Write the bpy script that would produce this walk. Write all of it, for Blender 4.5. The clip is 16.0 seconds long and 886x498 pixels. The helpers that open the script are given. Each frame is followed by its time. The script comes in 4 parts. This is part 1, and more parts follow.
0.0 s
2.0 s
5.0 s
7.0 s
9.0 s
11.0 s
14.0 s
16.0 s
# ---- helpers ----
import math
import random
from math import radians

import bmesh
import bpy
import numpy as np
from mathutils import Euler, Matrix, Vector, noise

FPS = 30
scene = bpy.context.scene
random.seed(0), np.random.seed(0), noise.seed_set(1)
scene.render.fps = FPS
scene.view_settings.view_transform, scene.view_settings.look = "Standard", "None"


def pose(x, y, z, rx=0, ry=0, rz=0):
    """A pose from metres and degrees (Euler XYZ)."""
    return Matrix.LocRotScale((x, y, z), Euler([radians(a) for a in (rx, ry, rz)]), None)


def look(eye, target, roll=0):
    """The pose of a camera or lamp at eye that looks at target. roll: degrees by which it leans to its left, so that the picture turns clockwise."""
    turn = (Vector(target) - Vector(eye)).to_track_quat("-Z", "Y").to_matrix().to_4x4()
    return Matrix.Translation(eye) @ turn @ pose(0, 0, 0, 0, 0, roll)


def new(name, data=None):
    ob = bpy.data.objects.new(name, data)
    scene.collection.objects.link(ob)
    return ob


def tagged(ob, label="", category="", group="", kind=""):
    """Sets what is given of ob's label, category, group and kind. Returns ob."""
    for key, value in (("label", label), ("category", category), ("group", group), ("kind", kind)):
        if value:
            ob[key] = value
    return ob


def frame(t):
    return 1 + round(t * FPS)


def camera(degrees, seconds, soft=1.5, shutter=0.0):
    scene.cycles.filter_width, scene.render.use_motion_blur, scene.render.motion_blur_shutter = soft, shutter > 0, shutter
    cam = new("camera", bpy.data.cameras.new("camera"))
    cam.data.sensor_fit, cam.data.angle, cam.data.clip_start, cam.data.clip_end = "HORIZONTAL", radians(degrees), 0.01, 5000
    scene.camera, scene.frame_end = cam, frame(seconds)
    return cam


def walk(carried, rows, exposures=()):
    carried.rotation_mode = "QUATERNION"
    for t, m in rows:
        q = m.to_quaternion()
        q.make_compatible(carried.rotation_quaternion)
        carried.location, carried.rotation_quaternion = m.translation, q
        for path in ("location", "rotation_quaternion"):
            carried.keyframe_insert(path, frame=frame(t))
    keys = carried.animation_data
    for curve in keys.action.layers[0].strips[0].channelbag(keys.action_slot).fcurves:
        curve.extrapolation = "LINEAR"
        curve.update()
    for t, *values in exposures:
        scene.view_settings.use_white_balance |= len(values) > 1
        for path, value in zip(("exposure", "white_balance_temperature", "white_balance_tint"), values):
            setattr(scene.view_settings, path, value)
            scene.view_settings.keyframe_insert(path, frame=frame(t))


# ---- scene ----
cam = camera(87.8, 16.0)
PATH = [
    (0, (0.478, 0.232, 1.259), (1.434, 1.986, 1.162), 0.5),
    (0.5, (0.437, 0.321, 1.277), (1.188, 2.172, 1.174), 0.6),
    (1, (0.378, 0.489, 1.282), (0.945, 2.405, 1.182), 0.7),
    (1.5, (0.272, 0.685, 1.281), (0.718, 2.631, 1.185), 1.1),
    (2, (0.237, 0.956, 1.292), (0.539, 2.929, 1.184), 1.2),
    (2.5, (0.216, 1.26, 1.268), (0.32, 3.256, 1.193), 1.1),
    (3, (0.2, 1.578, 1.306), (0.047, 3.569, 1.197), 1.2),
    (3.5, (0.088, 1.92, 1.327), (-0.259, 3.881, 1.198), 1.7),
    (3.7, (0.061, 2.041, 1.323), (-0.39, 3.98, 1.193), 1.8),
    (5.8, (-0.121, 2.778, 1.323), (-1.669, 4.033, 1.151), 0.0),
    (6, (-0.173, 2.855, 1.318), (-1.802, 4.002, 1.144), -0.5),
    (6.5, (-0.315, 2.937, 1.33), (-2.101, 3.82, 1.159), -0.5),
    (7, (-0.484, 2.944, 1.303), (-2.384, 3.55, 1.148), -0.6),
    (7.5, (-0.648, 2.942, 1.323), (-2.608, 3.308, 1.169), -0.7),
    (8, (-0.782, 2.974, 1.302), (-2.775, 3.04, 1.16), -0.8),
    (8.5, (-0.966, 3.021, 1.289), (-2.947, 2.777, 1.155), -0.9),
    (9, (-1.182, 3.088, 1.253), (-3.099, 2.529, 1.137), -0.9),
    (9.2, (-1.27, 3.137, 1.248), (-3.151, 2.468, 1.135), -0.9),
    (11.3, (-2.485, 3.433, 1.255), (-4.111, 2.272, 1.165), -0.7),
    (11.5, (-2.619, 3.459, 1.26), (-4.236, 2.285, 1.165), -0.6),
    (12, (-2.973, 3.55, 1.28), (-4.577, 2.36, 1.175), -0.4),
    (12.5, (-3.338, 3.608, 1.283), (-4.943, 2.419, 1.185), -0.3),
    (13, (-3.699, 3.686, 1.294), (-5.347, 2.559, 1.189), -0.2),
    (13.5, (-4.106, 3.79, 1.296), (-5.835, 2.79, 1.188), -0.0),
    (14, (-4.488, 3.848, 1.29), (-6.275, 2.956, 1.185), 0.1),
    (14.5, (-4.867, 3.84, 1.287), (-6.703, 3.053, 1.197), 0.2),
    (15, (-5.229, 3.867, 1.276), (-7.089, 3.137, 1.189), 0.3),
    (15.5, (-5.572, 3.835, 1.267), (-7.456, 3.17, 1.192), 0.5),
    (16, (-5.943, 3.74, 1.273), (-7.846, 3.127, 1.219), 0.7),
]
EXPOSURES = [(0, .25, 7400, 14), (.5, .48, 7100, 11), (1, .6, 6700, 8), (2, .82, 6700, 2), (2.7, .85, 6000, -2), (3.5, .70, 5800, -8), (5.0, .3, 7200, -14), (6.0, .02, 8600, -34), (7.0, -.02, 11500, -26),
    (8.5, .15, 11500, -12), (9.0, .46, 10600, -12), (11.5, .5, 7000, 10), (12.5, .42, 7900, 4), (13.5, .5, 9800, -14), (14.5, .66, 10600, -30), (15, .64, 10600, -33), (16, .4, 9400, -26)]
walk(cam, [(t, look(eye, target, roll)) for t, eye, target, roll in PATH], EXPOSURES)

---

What is needed » Emit only the lines from the one containing "carried.keyframe_insert(path, frame=frame(t))" through the one containing "scene.view_settings.use_white_balance |= len(values)", copied exactly.

Problem solution »
            carried.keyframe_insert(path, frame=frame(t))
    keys = carried.animation_data
    for curve in keys.action.layers[0].strips[0].channelbag(keys.action_slot).fcurves:
        curve.extrapolation = "LINEAR"
        curve.update()
    for t, *values in exposures:
        scene.view_settings.use_white_balance |= len(values) > 1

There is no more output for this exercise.